The bigger goal was to be sure ourselves about how we wanted our brand to be perceived, known and remembered in the long term.

It was a fun exercise, all of the three days were, but it wasn’t an easy one, let me tell you. To manage a consistent image of our brand we needed to first figure out what was our brand like. If it were a living, breathing human being, what would be its personality traits? Would our brand be a fun loving, adventurous person or an honest friend-like guy you could talk to about everything? A professor you would consult about a particular subject matter or a Volvo-riding soccer mom who would binge watch TLC? We wanted to humanize our brand not just so our audiences can relate and respond to it better, but so we can talk about it better.

At one point during the activity, we were simply swilling random adjectives: innovative, intellectual, open, colorful, and what not. But somewhere down the line, we figured our brand needed to be much more than just a cluster of a few words. If it needed a voice, it needed a face; a human identity.

In the course of all the mulling, the most striking brand identities, we realized, were the ones that stand for something we can all believe in. Creative innovation is the idea behind Apple, sustainable transportation drives the brand Tesla and then there’s Nike, which is all about inspiring athletes. Their core idea, their mission, is a resolute one and it becomes apparent in all their communication, across every medium employed. It lays the ground work for all their content strategy. And for all of them it is an idea than can bank roll for decades straight.

But more than anything, these ideas all define a purpose; a reason for someone to come to work day in and day out, fuelling their spirits and inspiring their everyday.

It is the ‘core’ around which you build your brand’s personality and give it a voice.

After researching a couple of great brands and studying their brand personalities, I realize a couple of things they all have in common:

People make the brand

Behind every great piece of brand communication is a human being’s thoughts and voice. It is these people who sound caring, honest and genuine, not the brand.

Brand people are not afraid to use the word “we”

“We are in the business of catalyzing change.” “We are changing the way we perceive and use energy resources.”

In each of them, you can sense a whole lot of passion. This passion seeps through every piece of content that goes out under the brand name. It may not serve, directly, an objective business goal but helps establish a strong perceptive value of the brand.

Brand people put their “people” first

No brand strategy is successful if it only thinks about the brand and its business realities. Tesla is not great because it builds awesome, battery-powered cars. Tesla is great because it lets its people believe in the idea that a green future is possible and that they can be a part of a revolutionary change. It’s not that Tesla does not have clear business goals. It’s just that its primary goal is about its people and enabling them to hone an eco-friendly and sustainable lifestyle. And this is what drives their business results, at the end of the day.

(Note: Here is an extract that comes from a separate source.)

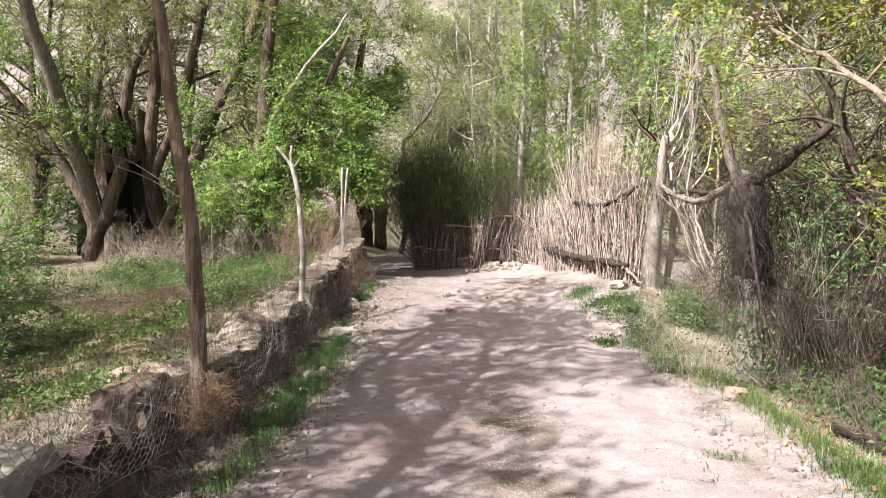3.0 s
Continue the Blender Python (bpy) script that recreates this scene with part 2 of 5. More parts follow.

One of the things I’ve realized, during the course of this activity, is that your brand’s voice can never quite be rational. When you play in the rational space, you are talking about your brand being a great value brand that can offer people great deals. That’s not enough to make you memorable.

To create a strong voice that resonates, one that breaks through the noise of ‘great value’ and ‘amazing deals’; you need to focus on emotions. You need to have a point of view, a cultural bent at that. And that’s the next thing I am working on for my branding exercise next week.

I am hoping by later this week I will have distilled down my brand’s voice into a crisp statement, which I can print out and plaster across my work station. My editor had once told me, “The more you make real your purpose, the more you internalize it into everything.” I am positive this will turn out helpful. That’s the purpose of this whole activity after all — to make clear and real everything I want my brand to stand for and my job too.